:: Description of the task ::
Copy out all the lines where "name" shows up.

:: Records shown

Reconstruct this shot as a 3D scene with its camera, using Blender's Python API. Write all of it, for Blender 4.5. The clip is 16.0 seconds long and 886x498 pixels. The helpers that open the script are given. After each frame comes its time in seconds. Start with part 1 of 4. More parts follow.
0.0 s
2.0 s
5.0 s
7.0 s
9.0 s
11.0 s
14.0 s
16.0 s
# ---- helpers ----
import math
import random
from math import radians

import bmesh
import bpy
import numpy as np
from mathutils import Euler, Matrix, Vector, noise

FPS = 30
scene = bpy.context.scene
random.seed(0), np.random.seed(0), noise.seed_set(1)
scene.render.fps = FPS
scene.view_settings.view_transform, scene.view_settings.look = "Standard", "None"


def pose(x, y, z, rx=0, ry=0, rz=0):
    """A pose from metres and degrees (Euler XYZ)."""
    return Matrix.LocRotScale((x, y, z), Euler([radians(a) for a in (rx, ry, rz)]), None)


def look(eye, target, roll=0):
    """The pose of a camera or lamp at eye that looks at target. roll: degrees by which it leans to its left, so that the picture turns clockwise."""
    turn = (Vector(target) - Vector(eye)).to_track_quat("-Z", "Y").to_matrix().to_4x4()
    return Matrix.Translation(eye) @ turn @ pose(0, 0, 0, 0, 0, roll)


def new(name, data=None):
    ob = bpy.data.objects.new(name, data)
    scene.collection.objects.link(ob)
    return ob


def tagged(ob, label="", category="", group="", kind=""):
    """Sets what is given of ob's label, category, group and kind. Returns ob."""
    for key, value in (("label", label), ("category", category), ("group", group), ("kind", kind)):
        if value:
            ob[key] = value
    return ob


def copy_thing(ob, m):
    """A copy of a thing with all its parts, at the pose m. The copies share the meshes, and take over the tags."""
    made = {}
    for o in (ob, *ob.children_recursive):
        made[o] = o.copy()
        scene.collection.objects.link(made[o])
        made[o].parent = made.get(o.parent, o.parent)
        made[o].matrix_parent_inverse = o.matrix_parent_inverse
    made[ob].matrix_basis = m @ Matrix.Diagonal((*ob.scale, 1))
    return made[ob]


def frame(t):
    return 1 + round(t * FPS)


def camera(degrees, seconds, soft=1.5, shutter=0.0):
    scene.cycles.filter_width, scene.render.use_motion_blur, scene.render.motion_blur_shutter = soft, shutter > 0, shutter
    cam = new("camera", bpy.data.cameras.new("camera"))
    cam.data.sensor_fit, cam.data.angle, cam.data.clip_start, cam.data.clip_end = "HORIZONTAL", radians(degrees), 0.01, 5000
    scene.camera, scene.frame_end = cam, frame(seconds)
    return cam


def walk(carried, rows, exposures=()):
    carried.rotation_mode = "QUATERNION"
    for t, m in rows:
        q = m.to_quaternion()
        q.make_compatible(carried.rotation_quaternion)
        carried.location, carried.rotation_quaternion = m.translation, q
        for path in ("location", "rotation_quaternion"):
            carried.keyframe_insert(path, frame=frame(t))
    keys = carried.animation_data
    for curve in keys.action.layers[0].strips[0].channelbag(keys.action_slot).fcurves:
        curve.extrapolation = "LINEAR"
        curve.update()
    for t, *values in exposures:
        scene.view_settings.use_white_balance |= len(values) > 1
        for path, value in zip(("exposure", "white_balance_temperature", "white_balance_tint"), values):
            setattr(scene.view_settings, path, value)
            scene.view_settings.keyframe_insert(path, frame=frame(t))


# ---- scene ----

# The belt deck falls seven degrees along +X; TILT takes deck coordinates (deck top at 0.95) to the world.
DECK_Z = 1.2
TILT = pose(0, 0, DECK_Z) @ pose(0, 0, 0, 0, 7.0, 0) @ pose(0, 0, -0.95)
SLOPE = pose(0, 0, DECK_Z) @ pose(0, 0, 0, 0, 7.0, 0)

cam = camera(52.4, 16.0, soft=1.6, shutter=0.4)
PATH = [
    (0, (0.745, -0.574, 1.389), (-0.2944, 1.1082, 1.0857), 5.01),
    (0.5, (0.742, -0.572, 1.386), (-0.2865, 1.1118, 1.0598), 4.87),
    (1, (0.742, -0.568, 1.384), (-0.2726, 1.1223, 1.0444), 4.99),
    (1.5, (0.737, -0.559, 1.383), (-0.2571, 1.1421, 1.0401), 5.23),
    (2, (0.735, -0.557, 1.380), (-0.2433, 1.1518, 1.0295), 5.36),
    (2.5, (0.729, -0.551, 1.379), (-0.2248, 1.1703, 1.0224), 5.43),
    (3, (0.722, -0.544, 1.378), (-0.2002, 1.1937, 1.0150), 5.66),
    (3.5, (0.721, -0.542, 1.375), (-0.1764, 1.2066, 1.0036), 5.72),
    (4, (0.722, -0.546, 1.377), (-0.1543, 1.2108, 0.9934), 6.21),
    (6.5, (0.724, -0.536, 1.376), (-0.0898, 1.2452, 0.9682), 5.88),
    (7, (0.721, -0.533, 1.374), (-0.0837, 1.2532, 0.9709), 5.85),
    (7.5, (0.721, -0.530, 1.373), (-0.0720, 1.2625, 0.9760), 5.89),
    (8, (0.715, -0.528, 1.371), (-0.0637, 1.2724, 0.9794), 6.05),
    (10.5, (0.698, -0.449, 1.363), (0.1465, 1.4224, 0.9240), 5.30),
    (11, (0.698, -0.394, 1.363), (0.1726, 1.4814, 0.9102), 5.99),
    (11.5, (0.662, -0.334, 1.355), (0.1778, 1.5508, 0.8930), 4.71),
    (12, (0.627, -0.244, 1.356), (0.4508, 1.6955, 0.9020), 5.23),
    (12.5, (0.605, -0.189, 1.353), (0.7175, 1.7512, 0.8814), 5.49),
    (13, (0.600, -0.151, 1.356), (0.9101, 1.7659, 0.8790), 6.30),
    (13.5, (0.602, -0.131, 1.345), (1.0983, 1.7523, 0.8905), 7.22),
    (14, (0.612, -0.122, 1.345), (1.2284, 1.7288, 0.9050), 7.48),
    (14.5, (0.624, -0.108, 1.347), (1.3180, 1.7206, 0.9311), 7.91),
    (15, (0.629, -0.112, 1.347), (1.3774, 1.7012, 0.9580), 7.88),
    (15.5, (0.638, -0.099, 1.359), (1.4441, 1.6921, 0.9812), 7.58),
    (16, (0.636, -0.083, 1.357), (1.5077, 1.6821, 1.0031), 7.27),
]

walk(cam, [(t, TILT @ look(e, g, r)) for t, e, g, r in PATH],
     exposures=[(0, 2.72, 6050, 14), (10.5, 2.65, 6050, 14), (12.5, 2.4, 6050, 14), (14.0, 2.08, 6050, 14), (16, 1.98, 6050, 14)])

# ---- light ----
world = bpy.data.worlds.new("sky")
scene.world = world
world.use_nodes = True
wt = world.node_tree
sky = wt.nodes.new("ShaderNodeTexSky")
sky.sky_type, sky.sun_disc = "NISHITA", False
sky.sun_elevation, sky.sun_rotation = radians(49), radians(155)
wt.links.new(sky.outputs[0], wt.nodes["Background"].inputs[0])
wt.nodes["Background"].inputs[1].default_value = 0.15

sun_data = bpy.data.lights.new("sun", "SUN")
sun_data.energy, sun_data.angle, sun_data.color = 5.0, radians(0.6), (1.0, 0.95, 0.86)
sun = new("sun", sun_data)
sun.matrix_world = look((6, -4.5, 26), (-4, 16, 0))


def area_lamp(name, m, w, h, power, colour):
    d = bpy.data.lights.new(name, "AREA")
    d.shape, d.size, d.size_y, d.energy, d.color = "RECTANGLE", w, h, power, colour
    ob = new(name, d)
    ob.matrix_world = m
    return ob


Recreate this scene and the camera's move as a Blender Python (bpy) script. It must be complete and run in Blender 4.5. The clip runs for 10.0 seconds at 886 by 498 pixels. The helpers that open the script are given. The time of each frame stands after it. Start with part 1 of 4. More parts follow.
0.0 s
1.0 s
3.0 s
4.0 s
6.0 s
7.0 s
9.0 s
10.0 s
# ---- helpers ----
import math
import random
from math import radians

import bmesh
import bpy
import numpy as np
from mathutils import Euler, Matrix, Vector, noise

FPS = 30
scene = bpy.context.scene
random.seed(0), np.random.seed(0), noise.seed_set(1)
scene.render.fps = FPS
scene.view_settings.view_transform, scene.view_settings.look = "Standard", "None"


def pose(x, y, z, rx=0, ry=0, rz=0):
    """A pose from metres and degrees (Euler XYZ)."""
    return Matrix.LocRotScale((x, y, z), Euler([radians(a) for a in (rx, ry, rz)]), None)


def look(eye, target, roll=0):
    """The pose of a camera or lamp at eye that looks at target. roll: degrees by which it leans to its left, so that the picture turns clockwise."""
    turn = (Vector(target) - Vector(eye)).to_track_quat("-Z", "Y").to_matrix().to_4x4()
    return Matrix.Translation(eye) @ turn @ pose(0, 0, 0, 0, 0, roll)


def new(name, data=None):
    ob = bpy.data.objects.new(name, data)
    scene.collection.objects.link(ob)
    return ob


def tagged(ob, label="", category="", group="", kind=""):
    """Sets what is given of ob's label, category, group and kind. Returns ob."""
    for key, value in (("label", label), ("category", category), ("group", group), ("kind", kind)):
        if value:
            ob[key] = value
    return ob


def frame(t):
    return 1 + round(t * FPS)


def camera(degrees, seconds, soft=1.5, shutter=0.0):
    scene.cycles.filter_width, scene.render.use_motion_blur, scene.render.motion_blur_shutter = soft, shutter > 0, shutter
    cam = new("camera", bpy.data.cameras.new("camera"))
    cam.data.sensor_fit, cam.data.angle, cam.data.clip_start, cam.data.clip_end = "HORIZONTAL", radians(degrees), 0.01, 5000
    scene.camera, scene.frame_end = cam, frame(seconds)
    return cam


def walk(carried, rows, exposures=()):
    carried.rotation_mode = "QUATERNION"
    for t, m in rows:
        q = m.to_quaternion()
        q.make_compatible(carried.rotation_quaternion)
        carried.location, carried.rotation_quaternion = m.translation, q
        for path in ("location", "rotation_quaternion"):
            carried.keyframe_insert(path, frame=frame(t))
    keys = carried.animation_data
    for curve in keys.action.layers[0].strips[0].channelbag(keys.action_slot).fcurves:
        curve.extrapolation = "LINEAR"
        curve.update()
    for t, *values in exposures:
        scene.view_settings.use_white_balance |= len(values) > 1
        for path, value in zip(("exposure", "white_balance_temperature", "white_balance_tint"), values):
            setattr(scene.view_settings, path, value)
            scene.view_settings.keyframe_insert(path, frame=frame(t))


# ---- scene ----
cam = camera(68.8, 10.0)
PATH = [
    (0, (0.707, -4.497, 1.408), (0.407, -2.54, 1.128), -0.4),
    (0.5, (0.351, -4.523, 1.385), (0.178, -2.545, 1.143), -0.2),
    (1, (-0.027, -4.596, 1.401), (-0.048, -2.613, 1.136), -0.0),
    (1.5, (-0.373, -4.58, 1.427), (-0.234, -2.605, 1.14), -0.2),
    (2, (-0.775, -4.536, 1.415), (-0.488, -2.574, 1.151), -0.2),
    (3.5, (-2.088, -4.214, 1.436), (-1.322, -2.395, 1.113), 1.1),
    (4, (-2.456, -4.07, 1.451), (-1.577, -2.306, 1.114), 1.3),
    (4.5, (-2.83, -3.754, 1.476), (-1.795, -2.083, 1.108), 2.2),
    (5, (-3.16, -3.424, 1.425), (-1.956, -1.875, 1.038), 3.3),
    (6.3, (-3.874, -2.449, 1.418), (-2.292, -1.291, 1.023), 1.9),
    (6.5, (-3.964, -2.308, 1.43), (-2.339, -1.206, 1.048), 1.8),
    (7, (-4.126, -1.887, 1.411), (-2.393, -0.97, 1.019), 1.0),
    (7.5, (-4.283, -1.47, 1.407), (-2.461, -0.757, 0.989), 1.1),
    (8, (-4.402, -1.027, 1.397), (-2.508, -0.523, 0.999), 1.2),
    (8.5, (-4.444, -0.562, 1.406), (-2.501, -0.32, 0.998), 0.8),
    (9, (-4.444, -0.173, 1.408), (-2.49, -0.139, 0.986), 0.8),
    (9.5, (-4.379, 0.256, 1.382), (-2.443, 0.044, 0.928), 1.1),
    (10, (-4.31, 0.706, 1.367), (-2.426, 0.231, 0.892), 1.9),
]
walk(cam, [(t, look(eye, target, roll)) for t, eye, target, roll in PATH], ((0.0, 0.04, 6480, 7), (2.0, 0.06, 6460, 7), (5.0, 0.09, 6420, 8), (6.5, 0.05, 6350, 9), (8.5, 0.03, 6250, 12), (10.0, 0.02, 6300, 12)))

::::

:: Answer to the task ::
def new(name, data=None):
    ob = bpy.data.objects.new(name, data)
def area_lamp(name, m, w, h, power, colour):
    d = bpy.data.lights.new(name, "AREA")
    ob = new(name, d)
def new(name, data=None):
    ob = bpy.data.objects.new(name, data)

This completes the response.